Unfortunately, Popeye’s not here anymore. But the film set for the 1980 musical production starring Robbin Williams is. It’s a pretty cluster of coloured, wooden houses that you can admire from the cliffs above or via a walk around the village. A seaside theme park with a difference.
Ħaġar Qim and Mnajdra
Malta and Gozo are home to seven megalithic temples, the oldest free-standing stone structures in the world, all of which have been declared UNESCO World Heritage sites. But the temples of Ħaġar Qim and Mnajdra, together with the Hypogeum, Tarxien Temples, and the Ggantija Temples in Gozo, are the most famous and best preserved. These two make a fascinating pair, perched on a cliff overlooking the islet of Filfla to the west of Malta. Dating back to around 3600-3200 BC, the temples are impressive as you can actually walk around their large stones.
The Ħal-Saflieni Hypogeum, a 6,000-year-old underground burial chamber, is the only underground prehistoric temple in the world. To see this marvel, you must book a tour that lasts around 45 minutes. Best to think well in advance as it can take two to three weeks to get your entrance ticket.

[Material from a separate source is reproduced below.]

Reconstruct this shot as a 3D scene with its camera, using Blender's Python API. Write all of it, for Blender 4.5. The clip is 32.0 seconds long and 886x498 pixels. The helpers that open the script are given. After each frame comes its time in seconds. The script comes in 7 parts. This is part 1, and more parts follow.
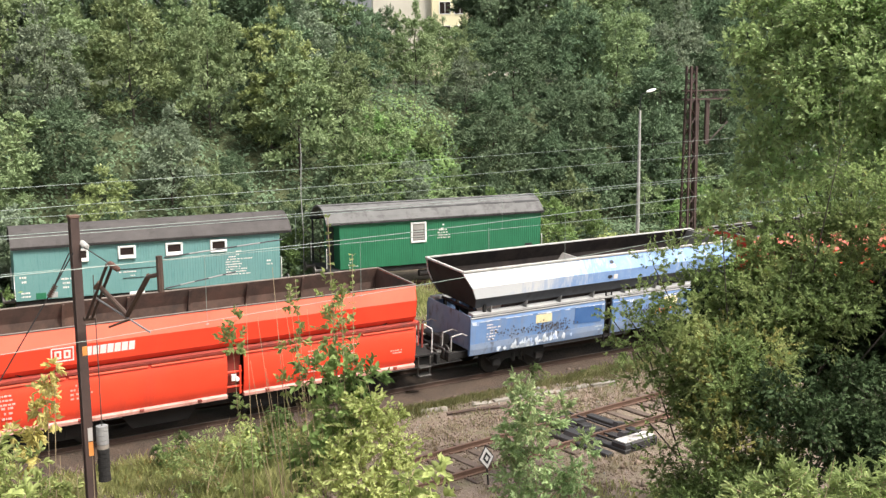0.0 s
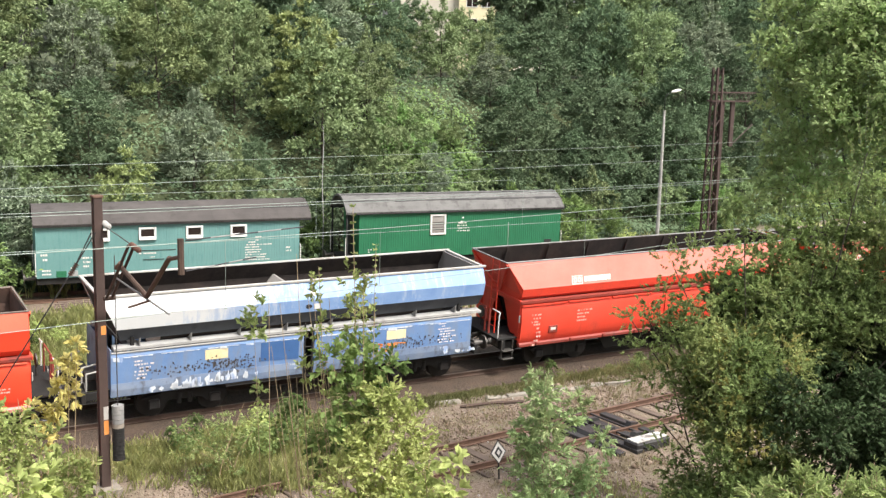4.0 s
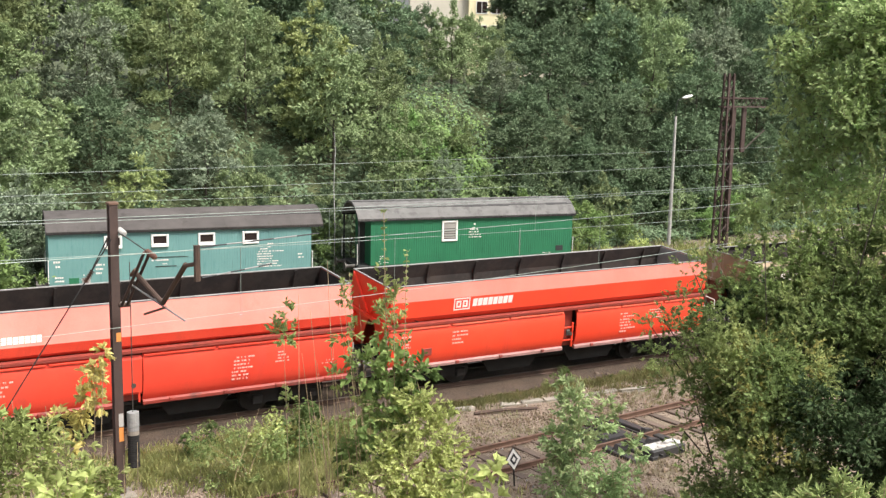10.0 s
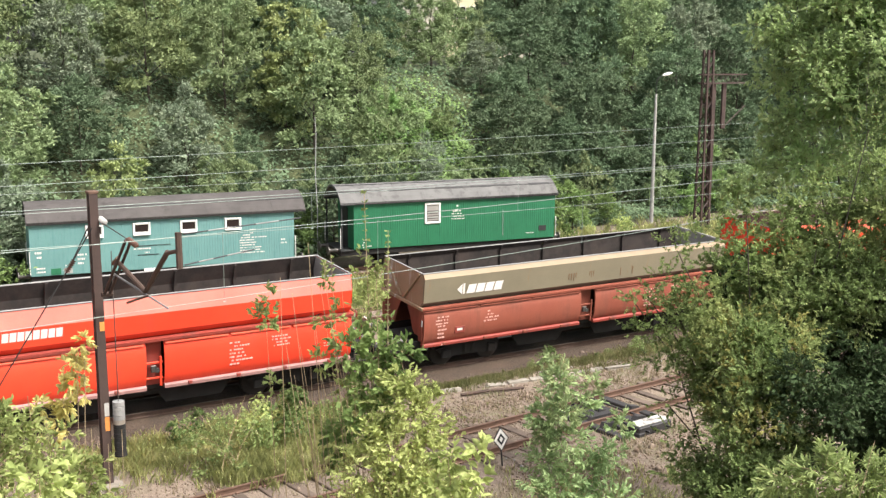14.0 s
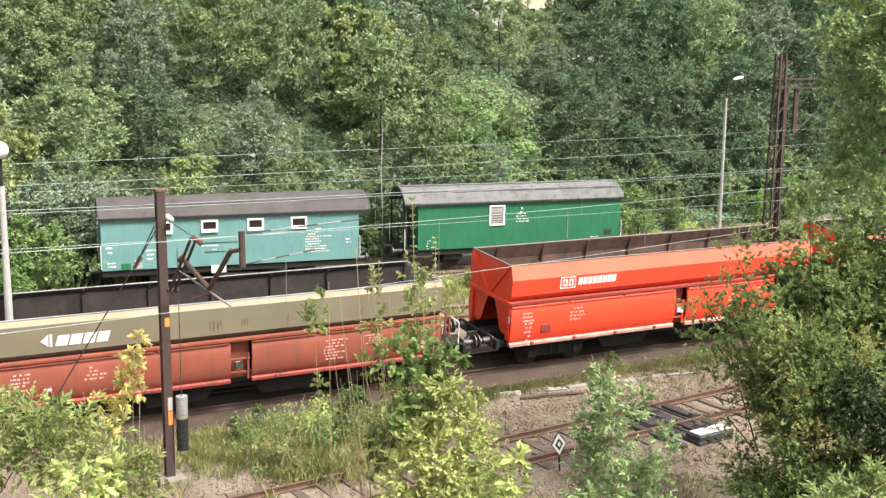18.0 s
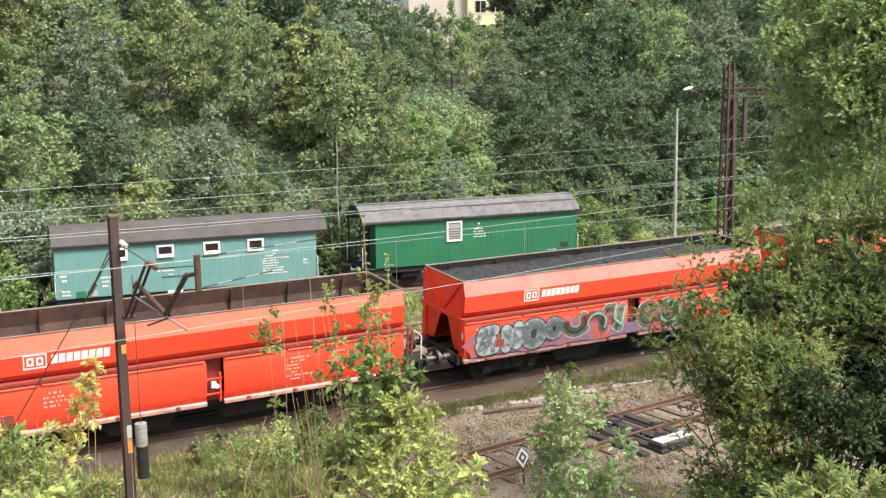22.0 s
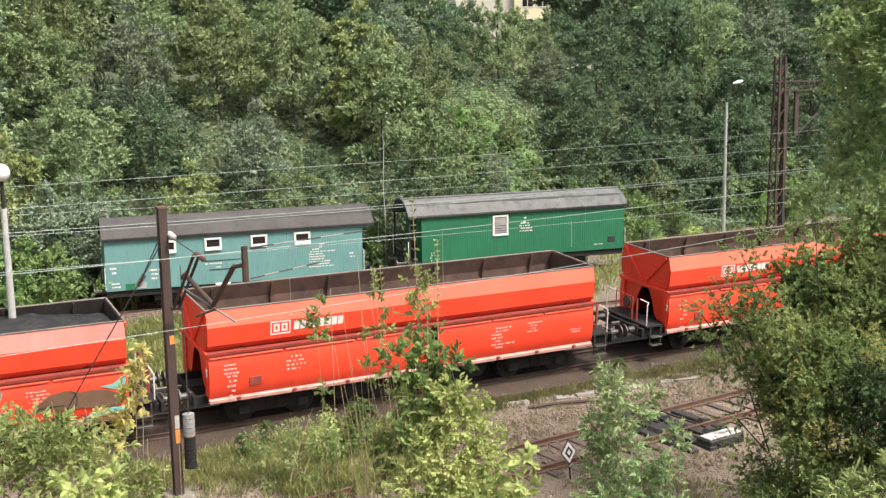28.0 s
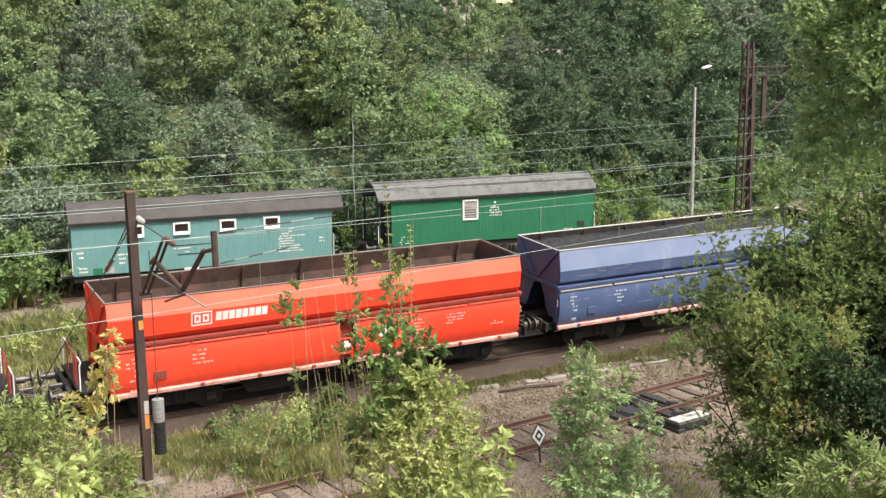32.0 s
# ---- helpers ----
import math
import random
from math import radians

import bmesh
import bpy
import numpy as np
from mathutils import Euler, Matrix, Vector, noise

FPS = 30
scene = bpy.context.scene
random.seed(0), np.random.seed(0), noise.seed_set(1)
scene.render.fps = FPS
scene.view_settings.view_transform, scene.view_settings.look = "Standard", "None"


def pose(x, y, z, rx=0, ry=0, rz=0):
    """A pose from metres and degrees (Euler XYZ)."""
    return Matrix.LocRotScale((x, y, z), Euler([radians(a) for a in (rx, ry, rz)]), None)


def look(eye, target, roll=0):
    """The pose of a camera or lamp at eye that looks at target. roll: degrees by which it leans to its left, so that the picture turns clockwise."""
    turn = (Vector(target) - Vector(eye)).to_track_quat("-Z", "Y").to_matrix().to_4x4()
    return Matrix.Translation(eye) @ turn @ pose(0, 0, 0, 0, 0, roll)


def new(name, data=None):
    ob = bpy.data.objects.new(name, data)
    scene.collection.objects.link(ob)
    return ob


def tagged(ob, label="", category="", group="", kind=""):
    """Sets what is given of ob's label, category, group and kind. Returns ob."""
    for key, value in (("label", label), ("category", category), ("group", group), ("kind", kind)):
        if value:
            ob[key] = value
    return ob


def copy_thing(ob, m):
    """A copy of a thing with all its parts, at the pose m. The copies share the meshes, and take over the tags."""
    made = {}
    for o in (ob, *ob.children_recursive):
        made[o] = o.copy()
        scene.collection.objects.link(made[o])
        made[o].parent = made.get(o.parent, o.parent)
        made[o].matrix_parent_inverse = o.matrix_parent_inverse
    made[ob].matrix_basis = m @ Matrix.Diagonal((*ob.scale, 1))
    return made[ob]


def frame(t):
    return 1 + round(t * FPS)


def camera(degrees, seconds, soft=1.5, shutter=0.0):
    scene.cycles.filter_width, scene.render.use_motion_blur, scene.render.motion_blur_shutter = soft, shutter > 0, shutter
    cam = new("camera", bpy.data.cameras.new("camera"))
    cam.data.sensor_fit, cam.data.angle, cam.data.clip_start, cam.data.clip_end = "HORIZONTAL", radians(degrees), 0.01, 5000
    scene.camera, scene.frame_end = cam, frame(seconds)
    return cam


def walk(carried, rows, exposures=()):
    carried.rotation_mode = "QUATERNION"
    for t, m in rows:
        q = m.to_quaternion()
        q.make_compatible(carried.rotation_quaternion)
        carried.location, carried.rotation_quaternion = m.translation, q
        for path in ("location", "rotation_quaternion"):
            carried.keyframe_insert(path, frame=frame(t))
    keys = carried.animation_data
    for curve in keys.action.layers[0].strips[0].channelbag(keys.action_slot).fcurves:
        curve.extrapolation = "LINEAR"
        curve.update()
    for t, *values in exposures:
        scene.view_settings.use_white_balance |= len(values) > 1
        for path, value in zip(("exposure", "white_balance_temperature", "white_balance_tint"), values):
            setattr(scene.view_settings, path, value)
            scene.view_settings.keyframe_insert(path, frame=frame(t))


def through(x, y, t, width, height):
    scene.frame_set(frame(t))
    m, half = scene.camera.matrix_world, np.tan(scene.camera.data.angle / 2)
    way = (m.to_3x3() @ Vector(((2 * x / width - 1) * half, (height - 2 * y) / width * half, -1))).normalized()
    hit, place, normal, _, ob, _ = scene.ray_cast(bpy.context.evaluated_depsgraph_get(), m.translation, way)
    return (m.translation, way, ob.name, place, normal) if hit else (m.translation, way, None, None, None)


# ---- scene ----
cam = camera(43.8, 32.0, soft=1.36)
EYE = 10.2
PATH = (
    (0, -0.021, -0.077, 0.048, -36.23, -9.15, 0.40),
    (0.5, -0.022, -0.085, 0.057, -36.53, -9.15, 0.45),
    (1, -0.015, -0.114, 0.055, -36.78, -9.34, 0.50),
    (1.5, -0.049, -0.101, 0.070, -36.72, -9.59, 0.39),
    (2, -0.068, -0.081, 0.073, -36.25, -9.60, -0.94),
    (2.5, -0.069, -0.113, 0.059, -35.53, -9.58, -1.09),
    (4.5, -0.066, -0.076, 0.055, -34.91, -9.52, -1.56),
    (5, -0.076, -0.056, 0.057, -35.28, -9.32, -1.35),
    (5.5, -0.081, -0.005, 0.047, -36.22, -8.78, -1.10),
    (6, -0.116, -0.009, 0.047, -38.18, -8.13, -2.11),
    (6.5, -0.219, -0.062, 0.105, -39.75, -8.47, -1.67),
    (7, -0.285, -0.138, 0.121, -39.42, -8.46, -2.24),
    (7.5, -0.248, -0.051, 0.108, -37.94, -9.84, -1.97),
    (8, -0.174, -0.006, 0.060, -36.12, -10.38, -1.99),
    (8.5, -0.174, 0.026, 0.055, -35.31, -10.28, -1.67),
    (9, -0.129, 0.051, 0.019, -35.54, -9.58, -0.61),
    (9.5, -0.163, 0.012, 0.029, -35.25, -9.37, -1.27),
    (10, -0.150, 0.036, 0.037, -34.52, -9.21, -1.36),
    (10.5, -0.124, 0.073, 0.001, -34.25, -9.19, -1.69),
    (11, -0.076, 0.092, -0.003, -34.65, -9.57, -0.61),
    (11.5, -0.105, 0.061, 0.013, -35.45, -9.99, -0.85),
    (12, -0.156, 0.056, 0.046, -35.07, -9.81, -2.84),
    (12.5, -0.122, 0.075, 0.012, -35.52, -9.82, -0.69),
    (13, -0.147, 0.028, 0.045, -35.67, -10.03, -0.32),
    (13.5, -0.123, 0.039, 0.029, -35.57, -10.06, -0.28),
    (15.5, -0.124, 0.066, 0.004, -35.67, -10.35, -0.28),
    (16, -0.143, 0.030, 0.046, -36.38, -10.45, -0.29),
    (16.5, -0.157, -0.076, 0.101, -36.13, -10.80, -0.83),
    (17, -0.105, -0.061, 0.109, -33.86, -10.83, -0.08),
    (17.5, -0.081, -0.034, 0.065, -32.29, -10.56, 0.26),
    (18, -0.040, -0.034, 0.059, -31.99, -10.08, -0.72),
    (18.5, -0.025, -0.041, 0.047, -32.18, -9.79, -0.90),
    (19, -0.018, -0.037, 0.037, -34.41, -9.37, 1.62),
    (19.5, -0.064, -0.128, 0.091, -35.05, -9.46, 1.89),
    (20, -0.030, -0.088, 0.055, -34.43, -9.68, 1.41),
    (20.5, 0.004, -0.099, 0.047, -34.69, -9.56, 1.22),
    (21, -0.004, -0.062, 0.046, -34.63, -9.44, 0.74),
    (21.5, -0.028, -0.106, 0.071, -34.42, -9.17, 0.33),
    (22, -0.021, -0.081, 0.053, -34.40, -9.19, 0.72),
    (22.5, 0.011, -0.069, 0.051, -35.51, -8.99, 1.16),
    (23, -0.046, -0.162, 0.091, -36.72, -9.22, 0.50),
    (23.5, -0.076, -0.142, 0.104, -36.23, -10.10, 0.52),
    (24, -0.014, -0.082, 0.063, -35.49, -10.42, 0.48),
    (24.5, -0.000, -0.077, 0.043, -35.85, -10.07, -0.06),
    (26.5, -0.046, 0.034, 0.032, -33.73, -10.53, 0.25),
    (27, -0.017, 0.054, -0.011, -32.50, -10.24, 0.64),
    (27.5, -0.010, 0.036, -0.039, -32.16, -9.70, 0.90),
    (28, 0.012, 0.020, -0.021, -32.03, -9.40, 0.85),
    (28.5, 0.018, 0.001, -0.054, -32.67, -9.47, 1.46),
    (29, 0.017, 0.006, -0.037, -33.41, -9.93, 1.18),
    (29.5, -0.023, 0.007, -0.017, -33.56, -10.24, 1.06),
    (30, -0.009, 0.000, -0.013, -33.56, -10.27, 1.27),
    (30.5, -0.010, -0.003, -0.034, -33.54, -10.15, 1.62),
    (31, 0.001, 0.021, -0.020, -33.42, -10.37, 0.85),
    (31.5, -0.016, 0.021, -0.030, -33.41, -10.32, 0.38),
    (32, -0.012, 0.027, -0.012, -33.60, -10.24, 0.61),
)
walk(cam, [(t, pose(x, y, EYE + z, 90 + pitch, roll, yaw)) for t, x, y, z, yaw, pitch, roll in PATH],
     [(t, 1.05 + e) for t, e in ((0, 0.05), (1, 0.10), (6, 0.06), (9, 0.02), (13, 0.14), (17, 0.42), (19, 0.20), (21, 0.12), (23, 0.24), (24, 0.30), (28, 0.0), (32, -0.05))])

# ---- light: a bright, thinly overcast afternoon ----
SUN_EL, SUN_AZ = 56.0, 158.0          # degrees; azimuth from north (+y) clockwise


def daylight():
    world = bpy.data.worlds.new("sky")
    scene.world = world
    world.use_nodes = True
    nt = world.node_tree
    nt.nodes.clear()
    sky = nt.nodes.new("ShaderNodeTexSky")
    sky.sky_type, sky.sun_disc = "NISHITA", False
    sky.sun_elevation, sky.sun_rotation = radians(SUN_EL), radians(SUN_AZ)
    sky.air_density, sky.dust_density, sky.ozone_density = 1.0, 5.0, 0.6
    soft = nt.nodes.new("ShaderNodeHueSaturation")
    soft.inputs["Saturation"].default_value = 0.35
    bg = nt.nodes.new("ShaderNodeBackground")
    bg.inputs["Strength"].default_value = 0.105
    out = nt.nodes.new("ShaderNodeOutputWorld")
    nt.links.new(sky.outputs[0], soft.inputs["Color"])
    nt.links.new(soft.outputs[0], bg.inputs["Color"])
    nt.links.new(bg.outputs[0], out.inputs["Surface"])
    sun = bpy.data.lights.new("sun", "SUN")
    sun.energy, sun.angle, sun.color = 2.65, radians(14), (1.0, 0.95, 0.87)
    ob = new("sun", sun)
    a, e = radians(SUN_AZ), radians(SUN_EL)
    ob.matrix_basis = look((60 * math.sin(a), 60 * math.cos(a), 60 * math.tan(e)), (0, 0, 0))


daylight()

# ---- materials ----
def _nodes(name):
    m = bpy.data.materials.new(name)
    m.use_nodes = True
    nt = m.node_tree
    return m, nt, nt.nodes["Principled BSDF"]


def _noise(nt, scale, detail=4.0, rough=0.6, coord="Object", stretch=None):
    tc = nt.nodes.new("ShaderNodeTexCoord")
    n = nt.nodes.new("ShaderNodeTexNoise")
    n.inputs["Scale"].default_value, n.inputs["Detail"].default_value = scale, detail
    n.inputs["Roughness"].default_value = rough
    if stretch:
        mp = nt.nodes.new("ShaderNodeMapping")
        mp.inputs["Scale"].default_value = stretch
        nt.links.new(tc.outputs[coord], mp.inputs["Vector"])
        nt.links.new(mp.outputs[0], n.inputs["Vector"])
    else:
        nt.links.new(tc.outputs[coord], n.inputs["Vector"])
    return n.outputs["Fac"]


def _ramp(nt, fac, a, b):
    r = nt.nodes.new("ShaderNodeMapRange")
    r.inputs["From Min"].default_value, r.inputs["From Max"].default_value = a, b
    nt.links.new(fac, r.inputs["Value"])
    return r.outputs[0]


def _mix(nt, fac, a, b):
    m = nt.nodes.new("ShaderNodeMix")
    m.data_type = "RGBA"
    for sock, v in ((m.inputs["Factor"], fac), (m.inputs["A"], a), (m.inputs["B"], b)):
        if isinstance(v, (tuple, float, int)):
            sock.default_value = (*v, 1.0) if isinstance(v, tuple) else v
        else:
            nt.links.new(v, sock)
    return m.outputs["Result"]


def _math(nt, op, a, b=0.0):
    m = nt.nodes.new("ShaderNodeMath")
    m.operation = op
    for sock, v in ((m.inputs[0], a), (m.inputs[1], b)):
        if isinstance(v, (float, int)):
            sock.default_value = v
        else:
            nt.links.new(v, sock)
    return m.outputs[0]


def surf(name, base, other, scale=3.0, rough=0.6, metal=0.0, bump=0.15, dirt=None, dirt_at=(0.55, 0.75),
         dirt_scale=1.2, streak=None, grain=40.0, vary=0.12):
    """A surface with broad colour drift, fine grain, stains or rust, and a per-object shift of value."""
    m, nt, bsdf = _nodes(name)
    broad = _noise(nt, scale, 5.0)
    fine = _noise(nt, grain, 3.0)
    col = _mix(nt, _ramp(nt, broad, 0.35, 0.68), base, other)
    dark = tuple(c * 0.72 for c in base)
    col = _mix(nt, _math(nt, "MULTIPLY", _ramp(nt, fine, 0.45, 0.75), 0.35), col, dark)
    if dirt:
        d = _noise(nt, dirt_scale, 7.0, 0.68, stretch=streak)
        fac = _ramp(nt, d, *dirt_at)
        col = _mix(nt, fac, col, dirt)
        rr = _math(nt, "ADD", _math(nt, "MULTIPLY", fac, 0.3), rough)
        nt.links.new(rr, bsdf.inputs["Roughness"])
    else:
        nt.links.new(_math(nt, "ADD", _math(nt, "MULTIPLY", fine, 0.25), rough - 0.12), bsdf.inputs["Roughness"])
    info = nt.nodes.new("ShaderNodeObjectInfo")
    hsv = nt.nodes.new("ShaderNodeHueSaturation")
    nt.links.new(_math(nt, "ADD", _math(nt, "MULTIPLY", info.outputs["Random"], vary), 1.0 - vary / 2), hsv.inputs["Value"])
    nt.links.new(col, hsv.inputs["Color"])
    nt.links.new(hsv.outputs[0], bsdf.inputs["Base Color"])
    bsdf.inputs["Metallic"].default_value = metal
    if bump:
        b = nt.nodes.new("ShaderNodeBump")
        b.inputs["Strength"].default_value, b.inputs["Distance"].default_value = bump, 0.02
        nt.links.new(fine, b.inputs["Height"])
        nt.links.new(b.outputs[0], bsdf.inputs["Normal"])
    return m


def leafy(name, dark, mid, light, through=0.42, rough=0.6, clump=1.1, drift=1.5):
    """Leaves: colour shifts from spray to spray, from leaf to leaf and from tree to tree, with light passing through the blade."""
    m, nt, bsdf = _nodes(name)
    geo, info = nt.nodes.new("ShaderNodeNewGeometry"), nt.nodes.new("ShaderNodeObjectInfo")
    spray = _math(nt, "ADD", _math(nt, "ADD", _math(nt, "MULTIPLY", _noise(nt, clump, 4.0, 0.65), drift), (1.5 - drift) / 2), _math(nt, "MULTIPLY", _math(nt, "ADD", geo.outputs["Random Per Island"], -0.20), 0.20))
    col = _mix(nt, _ramp(nt, spray, 0.58, 0.90), dark, mid)
    col = _mix(nt, _ramp(nt, spray, 0.92, 1.20), col, light)
    hsv = nt.nodes.new("ShaderNodeHueSaturation")
    nt.links.new(_math(nt, "ADD", _math(nt, "MULTIPLY", info.outputs["Random"], 0.024), 0.492), hsv.inputs["Hue"])
    nt.links.new(_math(nt, "ADD", _math(nt, "MULTIPLY", info.outputs["Random"], 0.30), 0.86), hsv.inputs["Value"])
    nt.links.new(col, hsv.inputs["Color"])
    nt.links.new(hsv.outputs[0], bsdf.inputs["Base Color"])
    bsdf.inputs["Roughness"].default_value = rough
    bsdf.inputs["Specular IOR Level"].default_value = 0.1
    tr = nt.nodes.new("ShaderNodeBsdfTranslucent")
    nt.links.new(hsv.outputs[0], tr.inputs["Color"])
    mx = nt.nodes.new("ShaderNodeMixShader")
    mx.inputs[0].default_value = through
    nt.links.new(bsdf.outputs[0], mx.inputs[1])
    nt.links.new(tr.outputs[0], mx.inputs[2])
    nt.links.new(mx.outputs[0], nt.nodes["Material Output"].inputs["Surface"])
    return m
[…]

Close your eyes and picture a fishing village surrounding a bay dotted with colourful boats. Marsaxlokk, in the southeast of Malta, is a must-do. Jostle your way around the Sunday market that’s brimming with all sorts of items—particularly fish, admire the typical ‘luzzu’ boats, or eat at one of the fish restaurants. This is the place where you can get a slice of true Maltese life.
If you manage to make it to the island of Gozo, your priority is the ancient fortified city known as Citadella, the island’s main landmark. Even though this mini city is as old as ever, it looks pretty well-maintained due to a recent major revamp. Simply wander its narrow streets and ditch, and enjoy the breathtaking views over Gozo.